An Aboriginal man's remains have been reburied on Country after being held in England for nearly 130 years, marking another step in the global movement to repatriate Indigenous ancestors from colonial-era museum collections.
The return, reported by the ABC, represents decades of negotiation between Australian Indigenous communities and British institutions that built their collections on colonial extraction.
For Australia's Indigenous communities, these aren't museum specimens - they're family members who were stolen, studied, and displayed without consent. The repatriation movement has gained momentum in recent years as institutions worldwide reckon with the ethics of holding human remains taken during colonialism.

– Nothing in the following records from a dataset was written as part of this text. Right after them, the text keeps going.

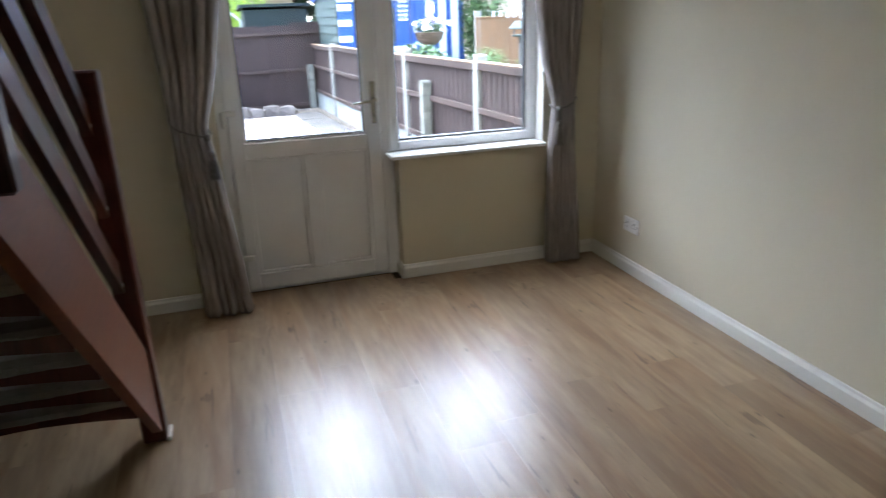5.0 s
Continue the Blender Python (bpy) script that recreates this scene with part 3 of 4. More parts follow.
# ---------------- curtains ----------------
def curtain(name, label, left_edges, depth, sign):
    """left_edges: (z, x0, x1, y) levels; pleats run down, gathered at the tie. One sheet of cloth with thickness."""
    ob = thing(name, label, "curtain", group="curtains at the garden door")
    n, levels = 150, 56
    rng = np.random.default_rng(5 if sign > 0 else 9)
    zs = np.array([e[0] for e in left_edges])
    x0s, x1s, ys = (np.array([e[k] for e in left_edges]) for k in (1, 2, 3))
    ph = np.cumsum(rng.uniform(0.75, 1.3, n))
    ph = ph / ph[-1] * 2 * math.pi * 6.5
    bm = bmesh.new()
    rows = []
    for i in range(levels):
        z = zs[0] + (zs[-1] - zs[0]) * i / (levels - 1)
        x0, x1, y = (np.interp(-z, -zs, a) for a in (x0s, x1s, ys))
        tie = math.exp(-((z - TIE) / 0.16) ** 2)
        amp = depth * (1 - 0.55 * tie)
        row = []
        for k in range(n):
            u = k / (n - 1)
            p = ph[k] + 0.35 * math.sin(z * 2.1 + k * 0.05)
            yy = y + amp * (math.sin(p) * 0.8 + 0.25 * math.sin(p * 0.5 + z)) - 0.035 * tie * math.sin(math.pi * u)
            xx = x0 + (x1 - x0) * u + 0.012 * math.cos(p) * (1 - 0.5 * tie)
            hem = 0.012 * math.sin(p * 0.5 + 1) if i == levels - 1 else 0.0
            row.append(bm.verts.new((xx, min(yy, -0.022), max(z + hem, 0.006))))
        rows.append(row)
    for a, b in zip(rows, rows[1:]):
        for k in range(n - 1):
            bm.faces.new((a[k], b[k], b[k + 1], a[k + 1]))
    cl = part("cloth", bm, CURTAIN, ob, smooth=True)
    sol = cl.modifiers.new("thickness", "SOLIDIFY")
    sol.thickness, sol.offset = 0.004, 0
    return ob


TIE = 0.98
lc = curtain("curtain", "grey floor-length curtain gathered by a corded tie-back",
             [(2.349, -1.33, -0.78, -0.10), (1.78, -1.235, -0.82, -0.105), (1.55, -1.195, -0.84, -0.11), (1.25, -1.17, -0.9, -0.12), (0.98, -1.155, -0.975, -0.13),
              (0.75, -1.15, -0.945, -0.14), (0.3, -1.13, -0.895, -0.15), (0.008, -1.125, -0.87, -0.16)], 0.045, 1)
rc_ = curtain("curtain", "grey floor-length curtain gathered by a corded tie-back",
              [(2.349, 0.74, 1.13, -0.085), (1.5, 0.79, 1.085, -0.09), (1.2, 0.835, 1.06, -0.095), (0.96, 0.895, 1.035, -0.10),
               (0.75, 0.885, 1.04, -0.10), (0.3, 0.87, 1.08, -0.105), (0.008, 0.865, 1.1, -0.11)], 0.032, -1)


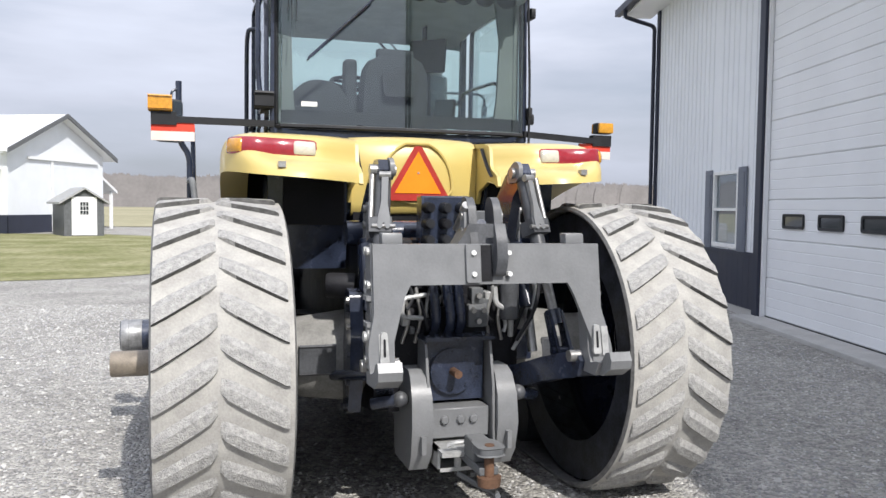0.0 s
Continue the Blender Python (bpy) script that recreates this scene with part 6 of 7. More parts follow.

But progress is slow. Australia is still fighting to bring home thousands of ancestors held in institutions across Europe, North America, and elsewhere. Some museums resist, citing "scientific value" or claiming the remains were "legally acquired" under colonial laws that Indigenous people had no say in creating.
The reburial allows traditional ceremonies that were denied for more than a century. For the communities involved, it's about restoring dignity and completing cultural obligations to ancestors.
This particular return took years of negotiation, paperwork, and diplomatic pressure. It shouldn't be this hard to bring someone home.
The broader repatriation campaign is part of Australia's ongoing reckoning with its colonial history. Indigenous leaders have been clear: every ancestor still held in foreign institutions represents ongoing colonialism. They want them all back.
Mate, 130 years is a long time to be away from Country. Better late than never, but the fact it took this long shows how far we still have to go.